▶ _TASK DETAILS_
Leave out any pictures and transcribe all other data below exactly.

▶ _MATERIAL_
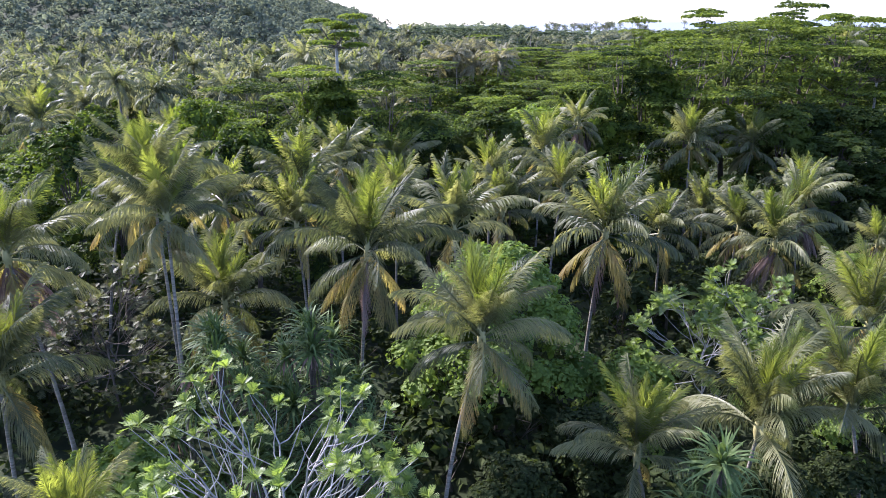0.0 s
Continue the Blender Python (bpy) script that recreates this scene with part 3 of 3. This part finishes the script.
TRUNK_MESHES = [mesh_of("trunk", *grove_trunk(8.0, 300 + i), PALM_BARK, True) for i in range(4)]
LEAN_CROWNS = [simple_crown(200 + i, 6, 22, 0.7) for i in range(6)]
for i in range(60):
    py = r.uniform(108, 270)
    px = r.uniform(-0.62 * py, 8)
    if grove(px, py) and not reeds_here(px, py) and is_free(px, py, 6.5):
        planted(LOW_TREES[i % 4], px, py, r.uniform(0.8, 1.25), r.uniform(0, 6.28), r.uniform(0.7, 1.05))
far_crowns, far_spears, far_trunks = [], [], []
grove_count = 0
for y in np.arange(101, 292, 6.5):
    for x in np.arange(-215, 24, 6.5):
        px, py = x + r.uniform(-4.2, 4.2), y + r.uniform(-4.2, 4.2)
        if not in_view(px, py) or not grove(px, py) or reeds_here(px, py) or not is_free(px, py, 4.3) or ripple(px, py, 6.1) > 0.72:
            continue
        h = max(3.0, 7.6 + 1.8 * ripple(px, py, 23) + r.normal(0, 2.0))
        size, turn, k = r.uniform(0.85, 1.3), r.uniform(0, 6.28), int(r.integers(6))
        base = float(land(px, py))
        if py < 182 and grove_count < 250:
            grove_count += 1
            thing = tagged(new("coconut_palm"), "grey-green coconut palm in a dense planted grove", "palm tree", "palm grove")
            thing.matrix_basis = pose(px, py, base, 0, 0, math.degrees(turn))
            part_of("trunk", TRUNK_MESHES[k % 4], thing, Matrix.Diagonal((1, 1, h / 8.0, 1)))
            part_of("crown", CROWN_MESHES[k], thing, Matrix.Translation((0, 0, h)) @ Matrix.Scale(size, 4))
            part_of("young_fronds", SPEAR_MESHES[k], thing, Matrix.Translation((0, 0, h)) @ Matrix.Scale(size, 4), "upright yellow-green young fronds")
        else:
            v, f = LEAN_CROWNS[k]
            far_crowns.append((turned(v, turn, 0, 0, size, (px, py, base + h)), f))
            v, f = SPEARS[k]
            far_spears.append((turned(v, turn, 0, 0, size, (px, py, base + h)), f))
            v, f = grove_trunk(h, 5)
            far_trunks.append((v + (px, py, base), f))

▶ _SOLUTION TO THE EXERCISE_
0.0 s
Continue the Blender Python (bpy) script that recreates this scene with part 3 of 3. This part finishes the script.
TRUNK_MESHES = [mesh_of("trunk", *grove_trunk(8.0, 300 + i), PALM_BARK, True) for i in range(4)]
LEAN_CROWNS = [simple_crown(200 + i, 6, 22, 0.7) for i in range(6)]
for i in range(60):
    py = r.uniform(108, 270)
    px = r.uniform(-0.62 * py, 8)
    if grove(px, py) and not reeds_here(px, py) and is_free(px, py, 6.5):
        planted(LOW_TREES[i % 4], px, py, r.uniform(0.8, 1.25), r.uniform(0, 6.28), r.uniform(0.7, 1.05))
far_crowns, far_spears, far_trunks = [], [], []
grove_count = 0
for y in np.arange(101, 292, 6.5):
    for x in np.arange(-215, 24, 6.5):
        px, py = x + r.uniform(-4.2, 4.2), y + r.uniform(-4.2, 4.2)
        if not in_view(px, py) or not grove(px, py) or reeds_here(px, py) or not is_free(px, py, 4.3) or ripple(px, py, 6.1) > 0.72:
            continue
        h = max(3.0, 7.6 + 1.8 * ripple(px, py, 23) + r.normal(0, 2.0))
        size, turn, k = r.uniform(0.85, 1.3), r.uniform(0, 6.28), int(r.integers(6))
        base = float(land(px, py))
        if py < 182 and grove_count < 250:
            grove_count += 1
            thing = tagged(new("coconut_palm"), "grey-green coconut palm in a dense planted grove", "palm tree", "palm grove")
            thing.matrix_basis = pose(px, py, base, 0, 0, math.degrees(turn))
            part_of("trunk", TRUNK_MESHES[k % 4], thing, Matrix.Diagonal((1, 1, h / 8.0, 1)))
            part_of("crown", CROWN_MESHES[k], thing, Matrix.Translation((0, 0, h)) @ Matrix.Scale(size, 4))
            part_of("young_fronds", SPEAR_MESHES[k], thing, Matrix.Translation((0, 0, h)) @ Matrix.Scale(size, 4), "upright yellow-green young fronds")
        else:
            v, f = LEAN_CROWNS[k]
            far_crowns.append((turned(v, turn, 0, 0, size, (px, py, base + h)), f))
            v, f = SPEARS[k]
            far_spears.append((turned(v, turn, 0, 0, size, (px, py, base + h)), f))
            v, f = grove_trunk(h, 5)
            far_trunks.append((v + (px, py, base), f))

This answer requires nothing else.